The Institute for Fiscal Studies, a respected think-tank, says in an analysis for The Independent that Conservative proposal for a "basic pension plus" does, as Tony Blair claims, amount to replacement of the guaranteed basic state pension by a private pension. "It is effectively a privatisation of the state pension," said Paul Johnson, deputy director of the IFS.

This would apply only to people retiring after 2040, however, and not to people who are pensioners now or retire before then. The IFS argues that this privatisation would be a radical change to basic pension provision, and one that is not demanded by funding problems. There would be no difficulty in continuing to pay for state pensions through the tax system.

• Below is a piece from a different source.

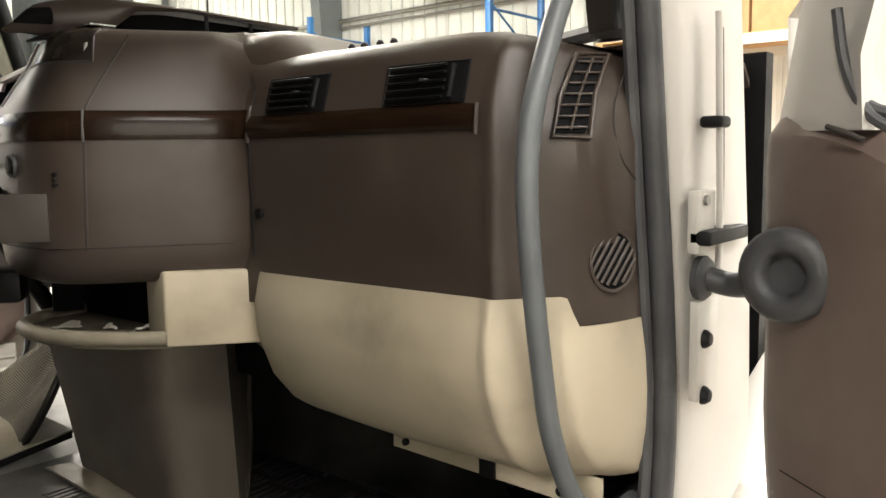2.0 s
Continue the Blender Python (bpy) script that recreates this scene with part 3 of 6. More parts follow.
part("sheet", loft([[curl(u, v)[:] for v in np.linspace(0, 1, 18)] for u in np.linspace(0, 1, 12)], 0.010), MAT_DARK, scrap)
ribs = bmesh.new()
for k in range(40):
    tube(ribs, [curl(0.01 + k * 0.0248, v) + Vector((-0.006, 0, 0.008)) for v in np.linspace(0.01, 0.99, 14)], 0.0022, seg=4, sub=1)
part("rib", ribs, MAT_FLAP, scrap)["kind"] = "stuff"

# ---- folded carpet where the passenger seat was ----
rug = thing("folded_rug", (-0.4, 0.1, 1.26), "dark navy carpet folded over to show its tan backing", "rug")


def rug_front(u, v):
    x = -0.66 + 0.475 * u + 0.012 * v
    return (x - 0.0 * v, -0.004 + 0.012 * math.sin(2.2 * u) + 0.03 * v * v, 1.266 + 0.006 * math.sin(5 * u) * v + v * (0.108 + 0.032 * u))


part("backing", loft([[rug_front(u, v) for v in np.linspace(0, 1, 12)] for u in np.linspace(0, 1, 30)], 0.006), BACKING, rug, "tan ribbed backing")
ribs = bmesh.new()
for k in range(26):
    v = 0.03 + k * 0.036
    tube(ribs, [Vector(rug_front(u, v)) + Vector((0, -0.0058, 0)) for u in np.linspace(0.0, 0.985, 12)], 0.001, seg=5, sub=1)
part("cord", ribs, BACKING, rug)["kind"] = "stuff"
edge = [rug_front(u, 1.0) for u in np.linspace(0, 1, 10)] + [rug_front(1.0, v) for v in (0.85, 0.6, 0.3, 0.02)]
part("binding", T([(p[0] + 0.002, p[1] - 0.003, p[2] + 0.002) for p in edge], 0.0075, seg=8, sub=3), BINDING, rug, "navy edge binding")


def pile_pt(u, v, lift):
    """Heaped folds of carpet, with a lump standing up at the inner edge."""
    x, y = -0.72 + (0.56 + 0.10 * v) * u, 0.035 + 0.58 * v
    front = 1 if u < 0.75 else max(0, v / 0.25) ** 0.5 if v < 0.25 else 1
    edge = min(1, max(0, (1.0 - u) / 0.08)) ** 0.5 * min(1, max(0, (1.0 - v) / 0.12)) ** 0.5 * (1 + (front - 1) * min(1, max(0, (u - 0.75) / 0.15)))
    h = 0.078 + 0.020 * math.sin(9 * v + 2.5 * u) + 0.012 * math.sin(19 * v - 5 * u) + 0.014 * noise.noise(Vector((x * 9, y * 9, lift * 7)))
    h += 0.035 * math.exp(-((u - 0.88) / 0.14) ** 2 - ((v - 0.68) / 0.30) ** 2)
    h = min(h, 0.095 + 0.5 * v)
    return (x + 0.02 * math.sin(6 * v + lift * 20), y, 1.266 + (h * (0.45 + lift)) * edge)


part("carpet_top", loft([[pile_pt(u, v, 0.62) for v in np.linspace(0, 1, 34)] for u in np.linspace(0, 1, 30)], 0.012), CARPET, rug)
part("lower_fold", loft([[pile_pt(u * 1.05 - 0.02, v * 1.0, 0.0) for v in np.linspace(0, 1, 14)] for u in np.linspace(0, 1, 18)], 0.02), CARPET, rug)


# ---- dashboard ----
dash = thing("dashboard", (0.4, 0.3, 1.45), "brown and beige plastic truck dashboard, passenger side", "dashboard")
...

But its analysis does not allow Labour to claim that pensions are safe in its hands. For it now proposes, like the Conservatives, gradually to reduce basic state provision by linking the value of the pension to prices rather than earnings. "We are effectively seeing general agreement that the basic pension will be gradually phased out," Mr Johnson says.

In yesterday's dispute both parties played down the fact that anybody who is under 20 now cannot count on receiving a state pension that provides enough to live on, no matter who wins the election. The pattern of pension provision is almost certain to involve two tiers, a basic state sum and a top-up private pension.

The amount provided by the state, whether under Labour or the Conservatives, will be minimal.